Workers’ charter of demands
On other charters of demands by Nigerian workers, Labour said, include the demands for basic social, economic, and political rights that fulfill the ideals of citizenship; improving the lot of the working class, and actualizing the dream of nationhood.
“Actualizing the thrusts of the Charter would facilitate the conferring of decency and dignity to the average Nigerian worker and citizen in line with the provisions of Chapter 2 of the 1999 Nigerian Constitution.
“Guarantee of quality and affordable healthcare as a fundamental right of every Nigerian and a core justiciable responsibility of the State. Provisions to be made for the attainment of Universal Health Coverage for every Nigerian.
“Free and quality primary-junior secondary education. Well-rounded and affordable public senior secondary and tertiary education. Free technical and vocational training for Nigerian youths desirous for a career in artisanal trade.
“Efficient, responsible and sustainable, extraction, refining, processing and marketing of all of Nigeria’s natural resources in ways that maximize value chain potentials, enhance technological development and fosters inclusive growth.

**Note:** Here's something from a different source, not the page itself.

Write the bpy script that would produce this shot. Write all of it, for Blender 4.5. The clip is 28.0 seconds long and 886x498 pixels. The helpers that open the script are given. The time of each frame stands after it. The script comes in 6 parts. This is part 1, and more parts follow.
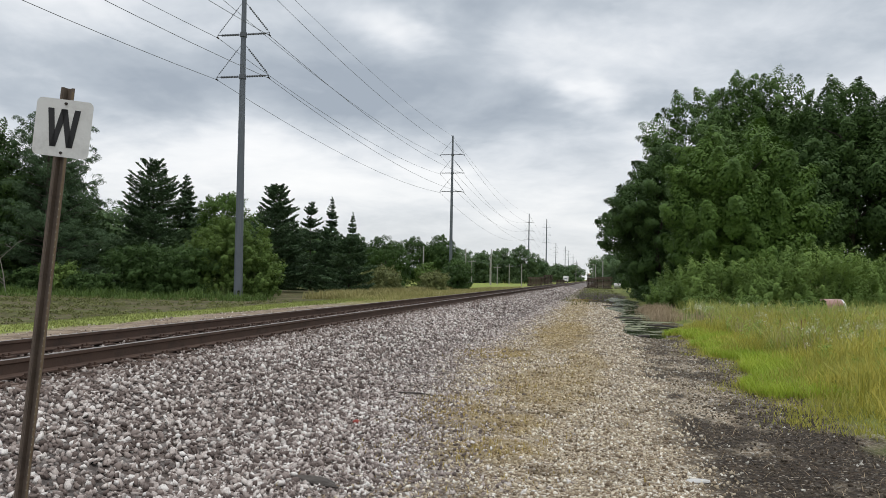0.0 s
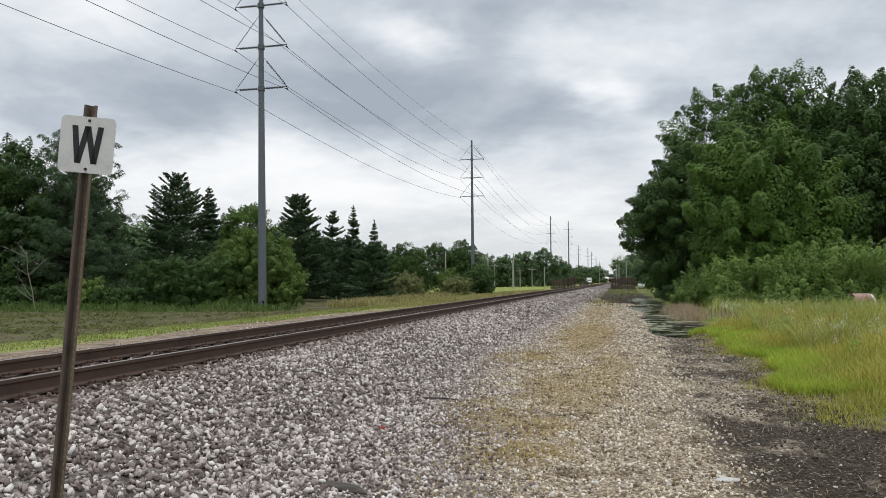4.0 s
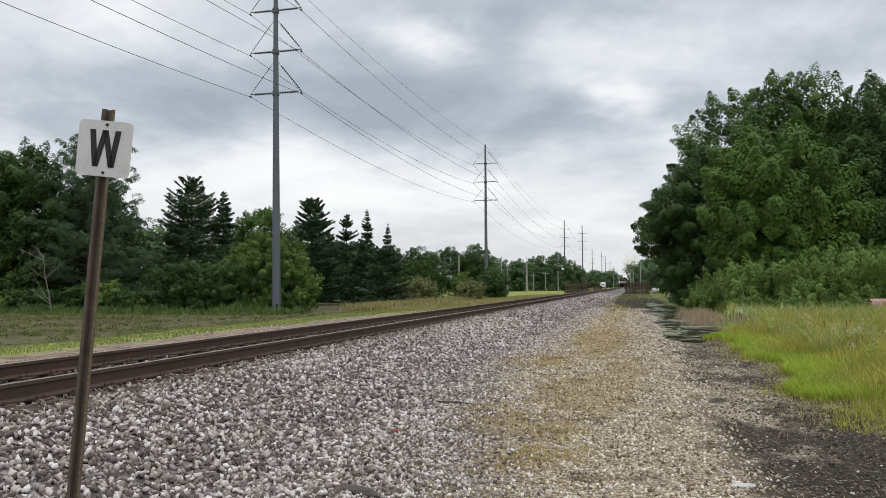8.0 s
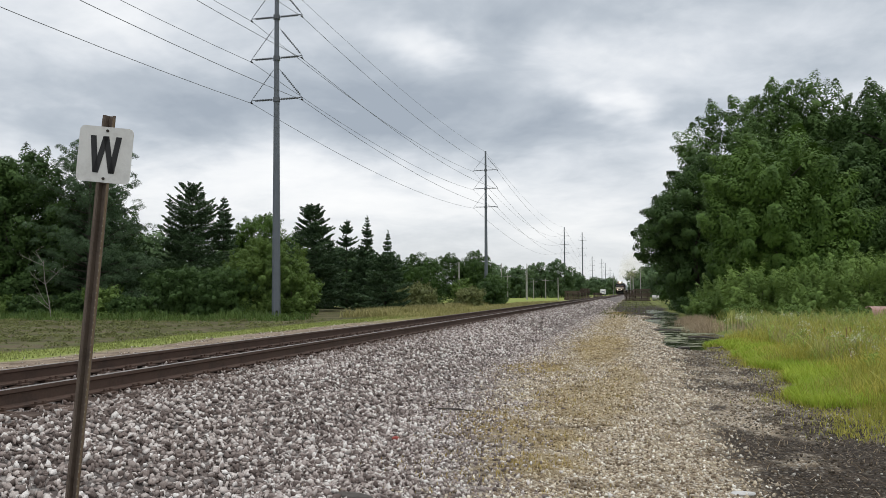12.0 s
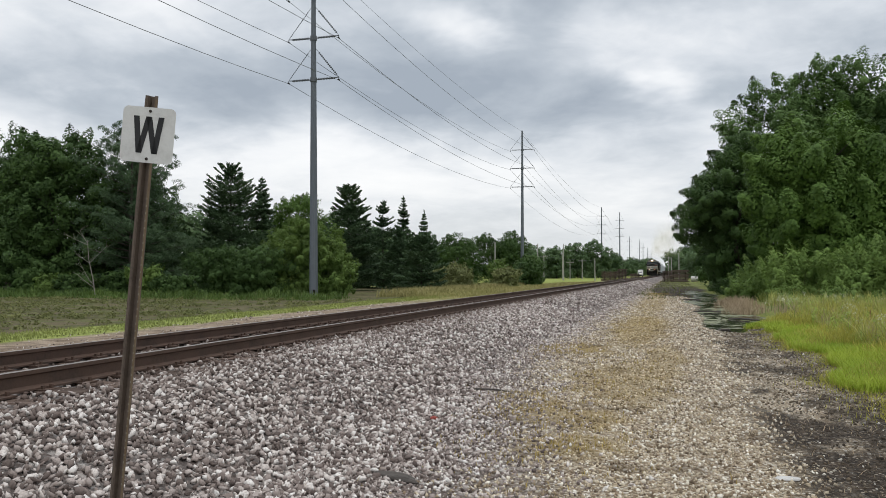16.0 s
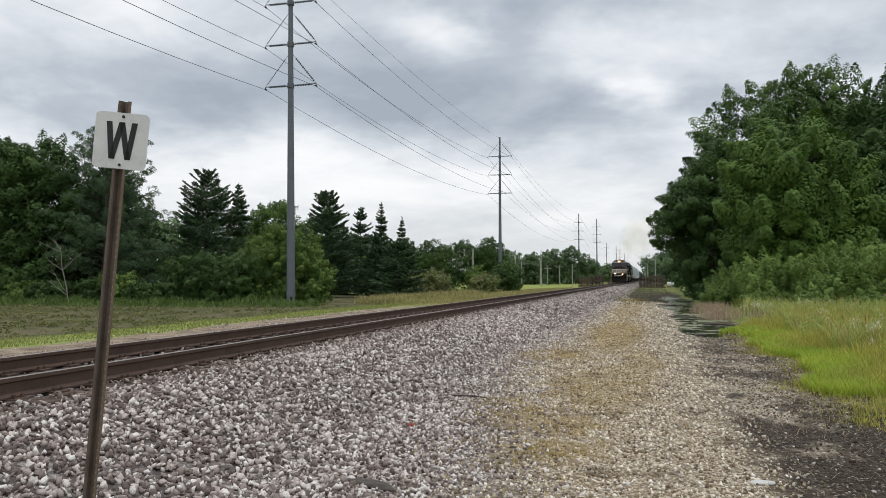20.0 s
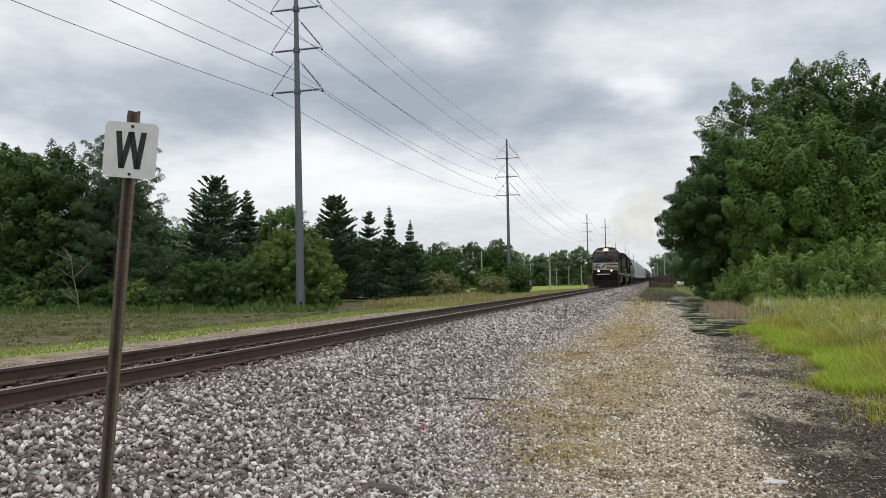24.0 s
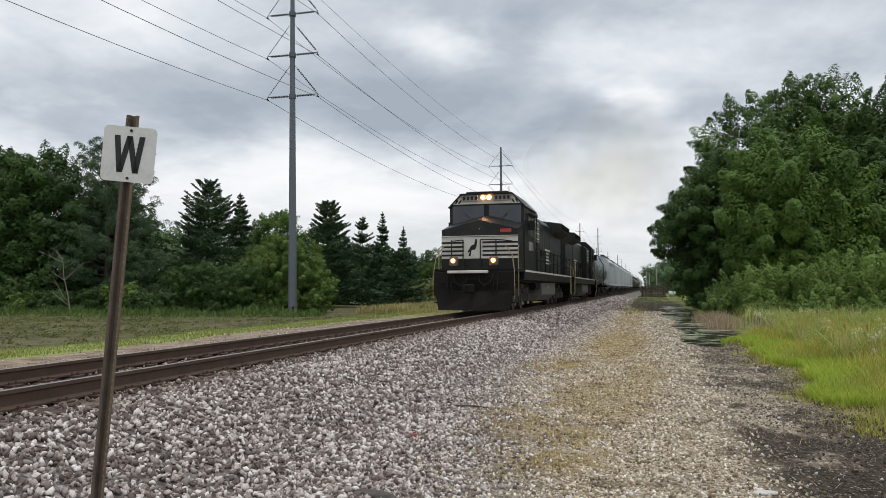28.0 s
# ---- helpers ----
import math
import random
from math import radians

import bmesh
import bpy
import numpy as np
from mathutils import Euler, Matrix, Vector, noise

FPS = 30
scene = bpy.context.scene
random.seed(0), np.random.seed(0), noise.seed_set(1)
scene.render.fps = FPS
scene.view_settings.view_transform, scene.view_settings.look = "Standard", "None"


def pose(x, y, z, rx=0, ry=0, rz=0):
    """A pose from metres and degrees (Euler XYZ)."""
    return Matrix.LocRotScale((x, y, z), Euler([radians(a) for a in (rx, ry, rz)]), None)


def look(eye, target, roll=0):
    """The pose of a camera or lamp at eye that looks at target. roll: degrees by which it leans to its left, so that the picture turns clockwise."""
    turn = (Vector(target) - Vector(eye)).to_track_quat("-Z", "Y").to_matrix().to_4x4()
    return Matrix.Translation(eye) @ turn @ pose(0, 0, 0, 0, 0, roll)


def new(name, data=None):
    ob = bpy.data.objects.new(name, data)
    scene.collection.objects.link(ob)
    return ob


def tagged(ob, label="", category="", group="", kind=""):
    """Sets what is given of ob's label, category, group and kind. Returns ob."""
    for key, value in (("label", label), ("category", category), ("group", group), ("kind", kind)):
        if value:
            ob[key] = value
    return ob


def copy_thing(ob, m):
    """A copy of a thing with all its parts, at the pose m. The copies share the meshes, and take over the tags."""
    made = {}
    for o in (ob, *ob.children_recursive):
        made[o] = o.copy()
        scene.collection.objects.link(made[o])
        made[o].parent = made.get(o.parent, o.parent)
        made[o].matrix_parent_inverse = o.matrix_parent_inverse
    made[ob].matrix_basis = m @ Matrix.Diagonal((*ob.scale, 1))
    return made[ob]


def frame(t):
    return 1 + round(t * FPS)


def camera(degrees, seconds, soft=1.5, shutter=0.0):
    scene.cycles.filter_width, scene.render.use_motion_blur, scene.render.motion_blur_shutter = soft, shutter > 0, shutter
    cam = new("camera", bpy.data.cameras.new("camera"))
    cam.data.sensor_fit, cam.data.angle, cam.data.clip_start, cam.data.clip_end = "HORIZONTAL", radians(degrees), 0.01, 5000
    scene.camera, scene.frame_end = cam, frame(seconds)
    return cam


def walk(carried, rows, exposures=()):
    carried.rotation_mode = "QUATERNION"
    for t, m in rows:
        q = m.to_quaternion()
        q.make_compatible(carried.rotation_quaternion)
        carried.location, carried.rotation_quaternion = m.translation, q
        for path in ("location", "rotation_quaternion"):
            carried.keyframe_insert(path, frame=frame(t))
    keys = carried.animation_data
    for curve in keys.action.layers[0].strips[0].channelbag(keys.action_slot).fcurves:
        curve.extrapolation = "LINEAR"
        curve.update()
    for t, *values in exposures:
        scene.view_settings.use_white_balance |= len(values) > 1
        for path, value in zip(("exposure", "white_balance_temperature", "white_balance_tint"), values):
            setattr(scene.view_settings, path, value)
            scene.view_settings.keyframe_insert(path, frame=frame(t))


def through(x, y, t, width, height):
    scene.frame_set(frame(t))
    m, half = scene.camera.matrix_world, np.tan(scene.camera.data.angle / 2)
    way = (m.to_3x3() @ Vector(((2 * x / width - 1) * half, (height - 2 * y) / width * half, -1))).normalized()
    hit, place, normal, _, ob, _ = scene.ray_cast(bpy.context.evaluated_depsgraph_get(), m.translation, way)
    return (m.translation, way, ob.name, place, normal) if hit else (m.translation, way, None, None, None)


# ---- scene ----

“Government should ensure the creation of an enabling environment for the development of a robust local economy, stable Naira, and industrialization for creation of mass jobs.
“Guarantee of the right to life, physical safety and welfare of every Nigerian must be undertaken as the primary responsibility of government. must be protected at all times.
“Promotion of effective social protection cover for Nigerian workers and vulnerable segments of the population especially the poorest of the poor, the youth, the disabled, women and other vulnerable groups in our country,” NEC.